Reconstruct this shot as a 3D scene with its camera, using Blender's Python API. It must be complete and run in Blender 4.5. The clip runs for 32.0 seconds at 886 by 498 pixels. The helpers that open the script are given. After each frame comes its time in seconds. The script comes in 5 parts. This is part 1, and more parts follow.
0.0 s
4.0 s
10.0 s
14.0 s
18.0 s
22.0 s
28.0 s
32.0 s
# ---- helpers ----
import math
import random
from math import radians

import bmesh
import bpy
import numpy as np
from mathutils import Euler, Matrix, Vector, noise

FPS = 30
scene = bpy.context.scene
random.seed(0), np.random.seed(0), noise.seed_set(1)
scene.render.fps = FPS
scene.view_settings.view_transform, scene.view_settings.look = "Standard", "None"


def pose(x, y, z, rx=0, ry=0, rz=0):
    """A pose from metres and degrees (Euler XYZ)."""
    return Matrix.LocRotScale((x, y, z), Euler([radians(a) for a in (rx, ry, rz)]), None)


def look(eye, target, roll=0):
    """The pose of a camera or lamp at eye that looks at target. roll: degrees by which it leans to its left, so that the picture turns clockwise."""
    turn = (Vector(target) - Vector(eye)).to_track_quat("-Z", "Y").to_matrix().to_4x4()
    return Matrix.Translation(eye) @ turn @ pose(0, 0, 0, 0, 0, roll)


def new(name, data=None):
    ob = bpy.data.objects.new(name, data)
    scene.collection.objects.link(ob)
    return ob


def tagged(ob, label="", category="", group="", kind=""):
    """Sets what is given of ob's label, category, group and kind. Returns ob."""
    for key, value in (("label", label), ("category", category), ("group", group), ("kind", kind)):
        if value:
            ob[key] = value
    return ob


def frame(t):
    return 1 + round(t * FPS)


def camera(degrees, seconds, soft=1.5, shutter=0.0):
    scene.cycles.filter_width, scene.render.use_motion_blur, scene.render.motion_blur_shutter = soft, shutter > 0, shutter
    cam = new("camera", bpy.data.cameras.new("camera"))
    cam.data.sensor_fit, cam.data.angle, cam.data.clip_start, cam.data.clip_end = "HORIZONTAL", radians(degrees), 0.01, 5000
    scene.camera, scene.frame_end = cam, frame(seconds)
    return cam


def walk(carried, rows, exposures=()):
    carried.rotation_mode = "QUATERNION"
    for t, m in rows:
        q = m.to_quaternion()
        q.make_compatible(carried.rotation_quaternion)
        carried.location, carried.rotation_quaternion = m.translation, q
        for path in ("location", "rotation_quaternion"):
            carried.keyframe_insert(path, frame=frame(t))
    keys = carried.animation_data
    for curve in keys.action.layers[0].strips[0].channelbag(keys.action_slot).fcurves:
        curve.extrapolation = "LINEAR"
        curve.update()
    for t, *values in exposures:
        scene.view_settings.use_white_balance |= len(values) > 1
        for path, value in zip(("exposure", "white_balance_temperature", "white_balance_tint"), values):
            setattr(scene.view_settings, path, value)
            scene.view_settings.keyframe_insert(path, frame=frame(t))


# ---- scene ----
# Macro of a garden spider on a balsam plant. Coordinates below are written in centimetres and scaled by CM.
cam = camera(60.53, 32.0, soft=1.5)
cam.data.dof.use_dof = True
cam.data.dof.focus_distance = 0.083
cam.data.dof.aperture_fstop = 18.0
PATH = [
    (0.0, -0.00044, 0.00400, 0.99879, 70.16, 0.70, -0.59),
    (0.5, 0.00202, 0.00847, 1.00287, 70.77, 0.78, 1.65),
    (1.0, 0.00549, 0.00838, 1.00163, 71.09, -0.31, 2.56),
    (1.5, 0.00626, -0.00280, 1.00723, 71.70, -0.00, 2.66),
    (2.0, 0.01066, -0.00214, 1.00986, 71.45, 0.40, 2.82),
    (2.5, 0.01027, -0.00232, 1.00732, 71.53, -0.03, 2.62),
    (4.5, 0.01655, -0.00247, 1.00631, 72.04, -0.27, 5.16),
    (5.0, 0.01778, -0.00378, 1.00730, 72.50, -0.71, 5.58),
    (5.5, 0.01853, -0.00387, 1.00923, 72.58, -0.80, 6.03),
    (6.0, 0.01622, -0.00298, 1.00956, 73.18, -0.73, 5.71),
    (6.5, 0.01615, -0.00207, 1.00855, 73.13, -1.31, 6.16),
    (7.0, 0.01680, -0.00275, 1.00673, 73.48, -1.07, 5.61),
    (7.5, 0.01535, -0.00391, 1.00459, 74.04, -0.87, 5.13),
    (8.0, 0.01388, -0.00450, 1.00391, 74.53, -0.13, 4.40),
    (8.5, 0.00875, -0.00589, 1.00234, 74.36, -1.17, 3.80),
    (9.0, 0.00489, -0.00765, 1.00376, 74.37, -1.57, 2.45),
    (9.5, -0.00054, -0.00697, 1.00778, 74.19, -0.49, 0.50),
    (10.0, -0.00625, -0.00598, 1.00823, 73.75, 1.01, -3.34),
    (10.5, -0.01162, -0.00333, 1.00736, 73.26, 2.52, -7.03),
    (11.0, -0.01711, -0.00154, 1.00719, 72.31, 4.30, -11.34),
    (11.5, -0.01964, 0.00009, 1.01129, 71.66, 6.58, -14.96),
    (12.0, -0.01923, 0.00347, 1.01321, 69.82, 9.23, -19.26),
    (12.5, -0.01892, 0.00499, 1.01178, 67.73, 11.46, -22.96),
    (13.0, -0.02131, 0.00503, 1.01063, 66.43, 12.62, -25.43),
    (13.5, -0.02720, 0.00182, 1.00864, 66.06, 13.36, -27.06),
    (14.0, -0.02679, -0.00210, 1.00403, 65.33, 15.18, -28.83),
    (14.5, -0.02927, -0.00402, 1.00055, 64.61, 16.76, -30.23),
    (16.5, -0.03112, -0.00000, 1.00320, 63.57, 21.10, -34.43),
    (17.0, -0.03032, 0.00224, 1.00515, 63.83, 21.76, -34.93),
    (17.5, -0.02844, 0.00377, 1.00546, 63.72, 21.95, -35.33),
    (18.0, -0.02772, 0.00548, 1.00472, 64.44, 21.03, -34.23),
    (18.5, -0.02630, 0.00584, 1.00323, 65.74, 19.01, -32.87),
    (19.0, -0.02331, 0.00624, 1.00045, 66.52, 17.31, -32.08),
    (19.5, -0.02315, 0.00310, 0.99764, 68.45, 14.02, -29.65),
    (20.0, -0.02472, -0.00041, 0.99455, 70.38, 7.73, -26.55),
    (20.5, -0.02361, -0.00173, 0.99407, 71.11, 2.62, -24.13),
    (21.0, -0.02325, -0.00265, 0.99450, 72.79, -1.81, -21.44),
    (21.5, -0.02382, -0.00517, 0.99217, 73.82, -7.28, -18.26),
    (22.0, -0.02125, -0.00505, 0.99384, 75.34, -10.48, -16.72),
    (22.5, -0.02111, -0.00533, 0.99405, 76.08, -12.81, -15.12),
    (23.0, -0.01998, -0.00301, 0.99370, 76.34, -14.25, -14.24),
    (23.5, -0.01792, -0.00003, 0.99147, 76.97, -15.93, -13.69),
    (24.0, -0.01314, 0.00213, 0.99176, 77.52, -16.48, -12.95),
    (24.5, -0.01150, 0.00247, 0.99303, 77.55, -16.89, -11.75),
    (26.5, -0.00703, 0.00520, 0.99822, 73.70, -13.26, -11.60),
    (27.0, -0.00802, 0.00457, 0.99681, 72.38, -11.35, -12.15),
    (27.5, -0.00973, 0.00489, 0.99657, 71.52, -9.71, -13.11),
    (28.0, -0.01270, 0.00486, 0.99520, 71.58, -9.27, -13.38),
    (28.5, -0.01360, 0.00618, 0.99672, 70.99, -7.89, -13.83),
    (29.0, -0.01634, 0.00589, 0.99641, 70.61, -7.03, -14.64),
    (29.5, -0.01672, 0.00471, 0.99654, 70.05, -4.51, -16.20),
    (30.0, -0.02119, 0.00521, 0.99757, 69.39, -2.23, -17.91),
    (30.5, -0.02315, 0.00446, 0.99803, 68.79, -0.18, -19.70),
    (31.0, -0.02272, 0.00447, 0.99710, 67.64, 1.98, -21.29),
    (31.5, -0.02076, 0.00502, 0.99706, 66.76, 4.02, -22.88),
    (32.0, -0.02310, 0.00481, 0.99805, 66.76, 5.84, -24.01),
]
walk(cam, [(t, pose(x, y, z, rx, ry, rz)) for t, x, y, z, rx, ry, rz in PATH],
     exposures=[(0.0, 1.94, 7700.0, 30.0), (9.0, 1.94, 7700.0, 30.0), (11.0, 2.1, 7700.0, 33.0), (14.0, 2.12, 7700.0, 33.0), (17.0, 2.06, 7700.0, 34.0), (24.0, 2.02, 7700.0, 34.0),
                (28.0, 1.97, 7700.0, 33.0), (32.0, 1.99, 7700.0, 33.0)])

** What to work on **
In the listing above, find the line with "for path in" and the line with "scene.view_settings.keyframe_insert(path, frame=frame(t))". Output those two lines and every line between them, exactly as written.

** Correct response **
        for path in ("location", "rotation_quaternion"):
            carried.keyframe_insert(path, frame=frame(t))
    keys = carried.animation_data
    for curve in keys.action.layers[0].strips[0].channelbag(keys.action_slot).fcurves:
        curve.extrapolation = "LINEAR"
        curve.update()
    for t, *values in exposures:
        scene.view_settings.use_white_balance |= len(values) > 1
        for path, value in zip(("exposure", "white_balance_temperature", "white_balance_tint"), values):
            setattr(scene.view_settings, path, value)
            scene.view_settings.keyframe_insert(path, frame=frame(t))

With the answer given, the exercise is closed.